» Exercise aim: Find the lines holding "that" and copy them.

» Recorded data:
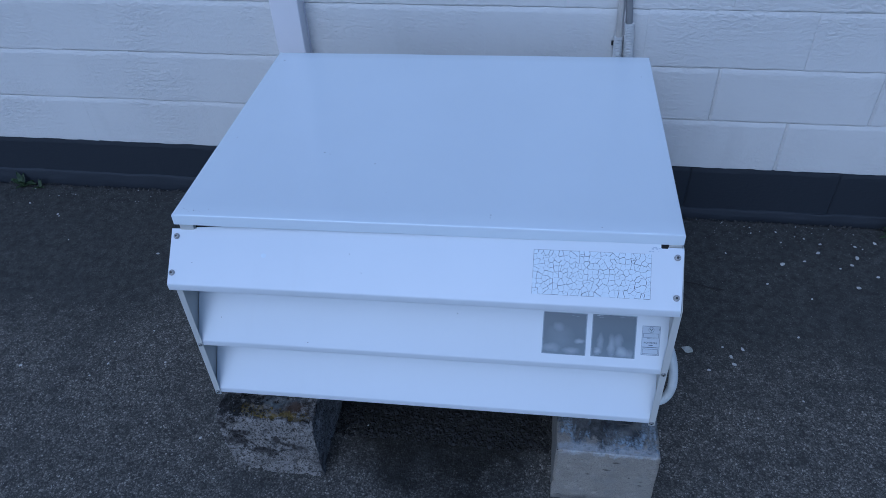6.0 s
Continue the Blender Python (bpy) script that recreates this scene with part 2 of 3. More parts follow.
def damp_concrete():
    m = concrete("pale_concrete", (0.335, 0.308, 0.26), (0.25, 0.235, 0.20), 0.42, 0.60, 0.50)
    m.b.inputs["Roughness"].default_value = 0.8
    c = m.b.inputs["Base Color"].links[0].from_socket
    c = m.mix(m.math("MULTIPLY", blotch(m, (0.0, -0.362, 0.224), (0.16, 0.024, 0.018), 2.6, 0.5), 0.6), c, (0.46, 0.49, 0.52))
    wet = blotch(m, (0.02, -0.215, 0.234), (0.20, 0.165, 0.035), 1.1, 0.16)
    c = m.mix(m.math("MULTIPLY", wet, 0.93), c, m.mix(m.ramp(m.noise(m.coords(), 60, 5, 0.7), (0.38, 0.0), (0.64, 1.0)), (0.026, 0.028, 0.031), (0.085, 0.088, 0.09)))
    runs = m.ramp(m.noise(m.coords((26, 8, 1)), 1.0, 5, 0.65), (0.47, 0.0), (0.58, 0.95))
    c = m.mix(m.math("MULTIPLY", m.math("MULTIPLY", runs, wet), m.ramp(m.noise(m.coords(), 150, 4, 0.7), (0.38, 0.1), (0.55, 1.0))), c, (0.30, 0.36, 0.42))
    # the spot that the drip keeps black
    c = m.mix(m.math("MULTIPLY", blotch(m, (0.045, -0.265, 0.23), (0.075, 0.075, 0.04), 1.4, 0.35), 0.9), c, (0.022, 0.023, 0.026))
    holes = m.ramp(m.voronoi(m.coords((1, 1, 2.2)), 19), (0.10, 0.95), (0.18, 0.0))
    pick = m.t.nodes.new("ShaderNodeSeparateColor")
    m.link(m.voronoi(m.coords((1, 1, 2.2)), 19, out="Color"), pick.inputs[0])
    holes = m.math("MULTIPLY", holes, m.ramp(pick.outputs[0], (0.62, 0.0), (0.7, 1.0)))
    c = m.mix(holes, c, (0.07, 0.063, 0.055))
    c = m.mix(m.ramp(m.noise(m.coords(), 16, 4, 0.6), (0.50, 0.0), (0.66, 0.5)), c, (0.22, 0.215, 0.20))
    c = m.mix(m.math("MULTIPLY", blotch(m, (0.0, -0.382, 0.0), (0.17, 0.05, 0.030), 1.2, 0.7), 0.75), c, (0.05, 0.048, 0.045))
    for centre, size in (((0.0255, -0.379, 0.1882), (0.011, 0.02, 0.0045)), ((0.0015, -0.379, 0.1535), (0.01, 0.02, 0.0045)), ((-0.042, -0.379, 0.1275), (0.008, 0.02, 0.006)), ((0.0625, -0.379, 0.1246), (0.004, 0.02, 0.004)), ((-0.0783, -0.379, 0.1873), (0.005, 0.02, 0.003))):
        c = m.mix(m.math("MULTIPLY", blotch(m, centre, size, 3.0, 0.7), 0.85), c, (0.06, 0.054, 0.047))
    m.color(c)
    return m.m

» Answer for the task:
Continue the Blender Python (bpy) script that recreates this scene with part 2 of 3. More parts follow.
    # the spot that the drip keeps black